▶ Required task
Transcribe the data in full and exactly, omitting any pictures.

▶ Dataset content
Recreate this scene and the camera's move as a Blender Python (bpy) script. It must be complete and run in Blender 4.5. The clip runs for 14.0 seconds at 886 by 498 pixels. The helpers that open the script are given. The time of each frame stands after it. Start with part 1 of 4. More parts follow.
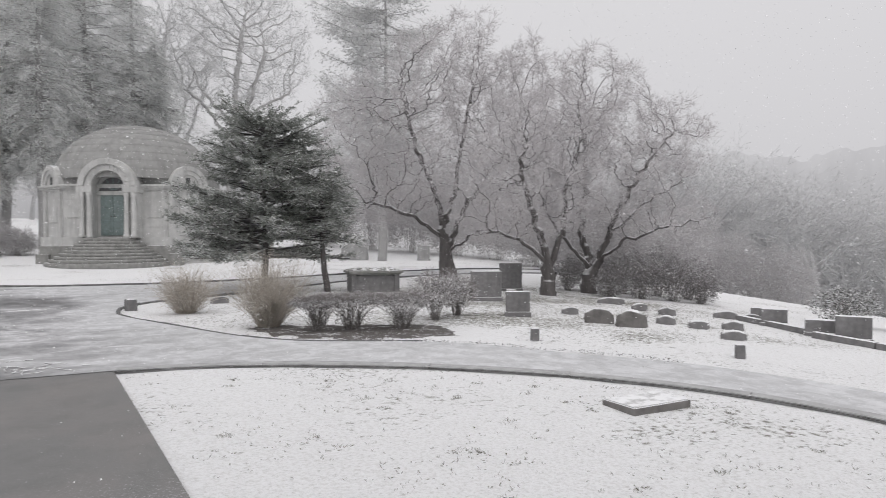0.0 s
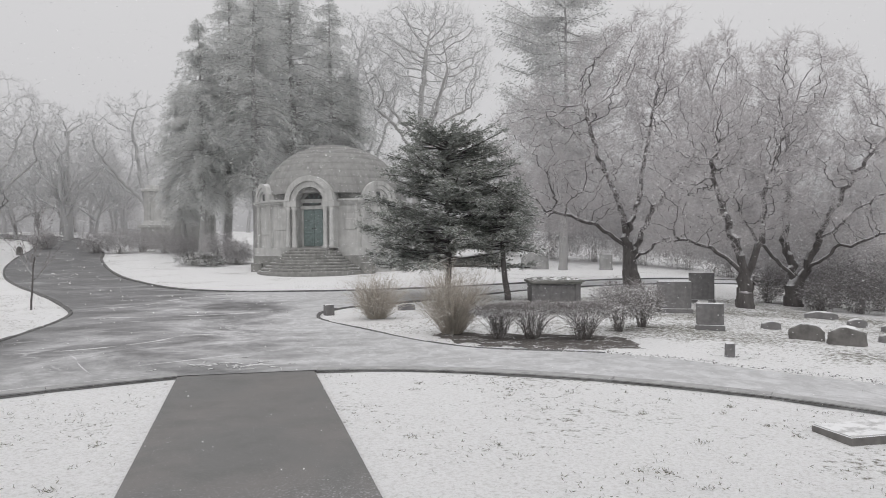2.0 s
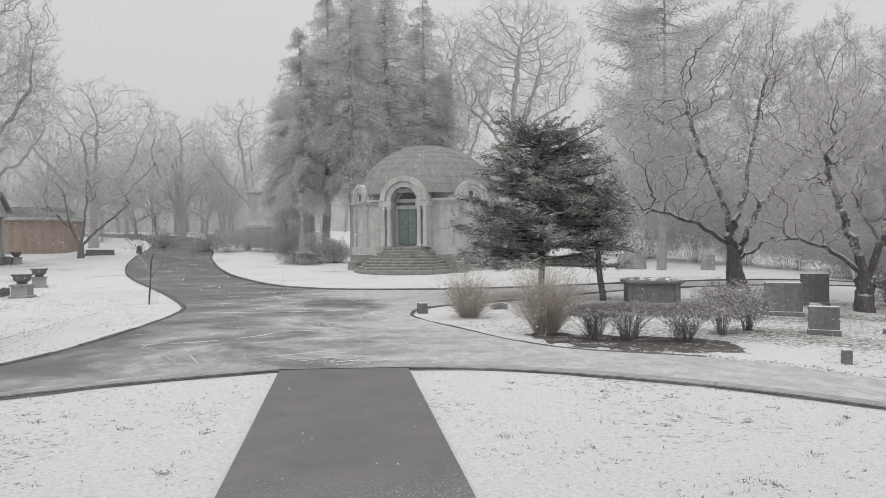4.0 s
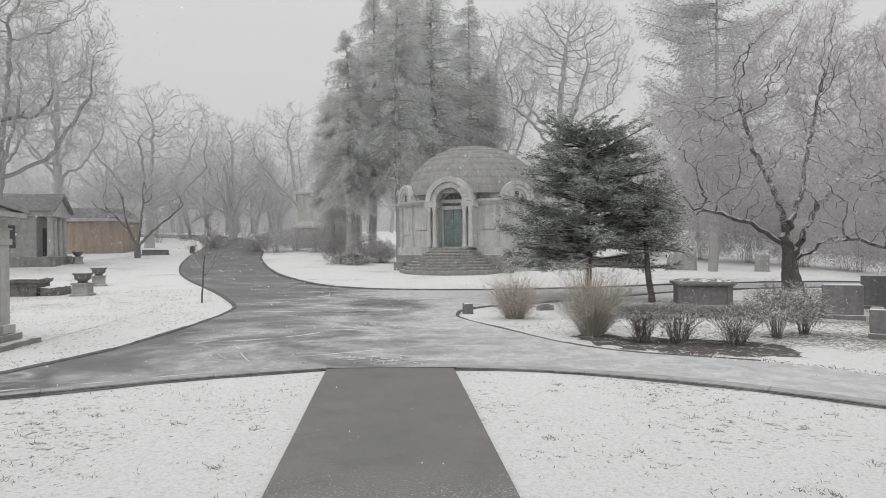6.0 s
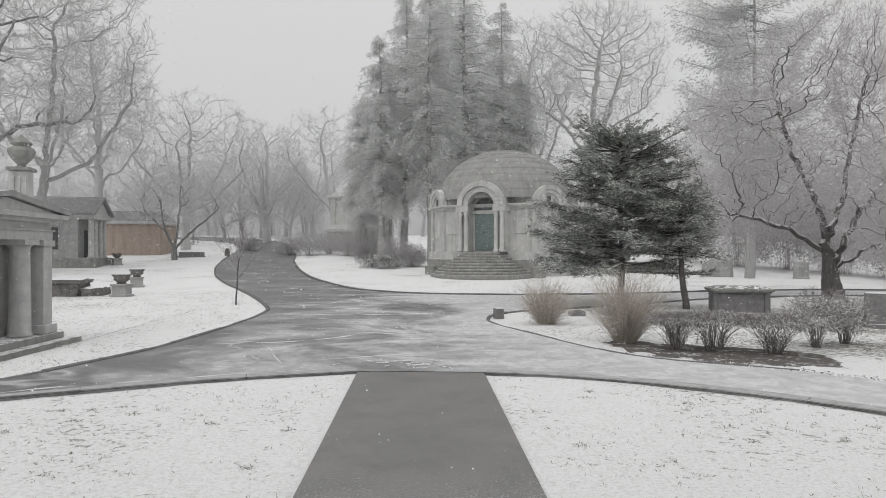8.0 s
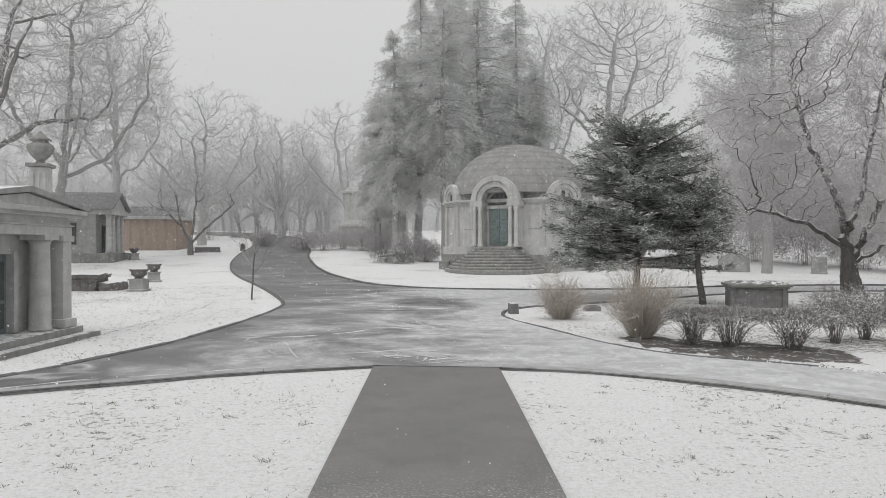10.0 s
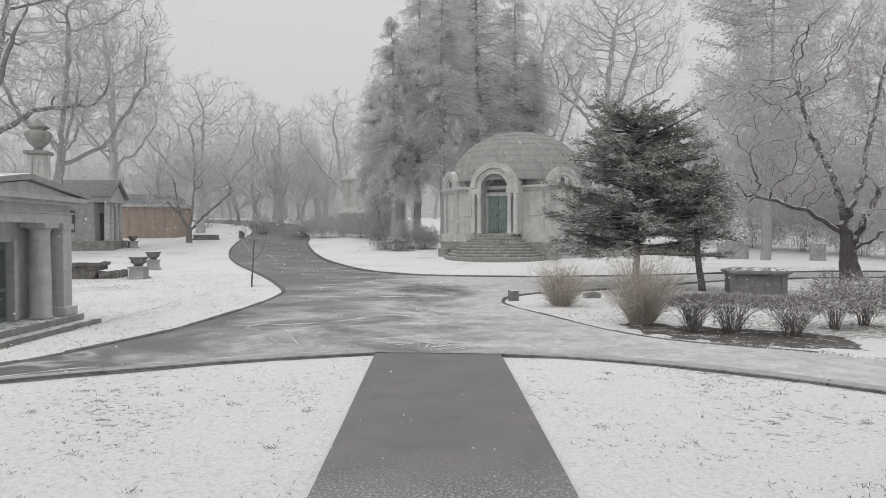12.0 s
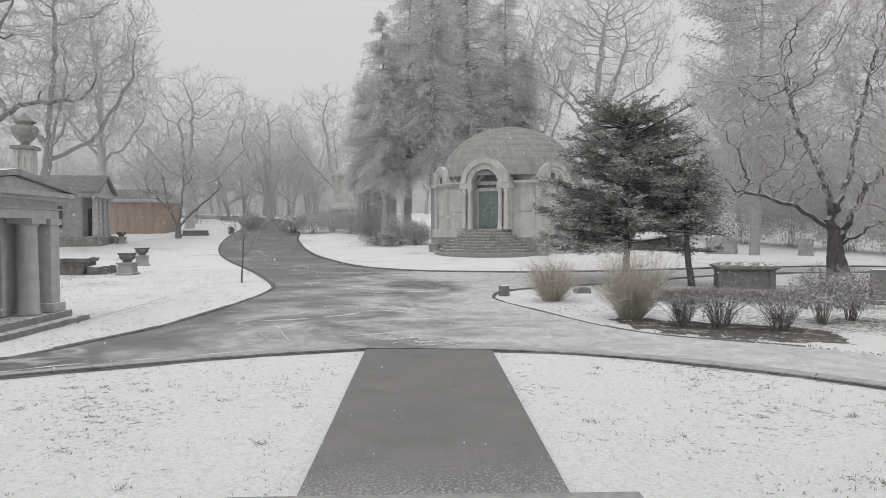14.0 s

▶ Response
Recreate this scene and the camera's move as a Blender Python (bpy) script. It must be complete and run in Blender 4.5. The clip runs for 14.0 seconds at 886 by 498 pixels. The helpers that open the script are given. The time of each frame stands after it. Start with part 1 of 4. More parts follow.
0.0 s
2.0 s
4.0 s
6.0 s
8.0 s
10.0 s
12.0 s
14.0 s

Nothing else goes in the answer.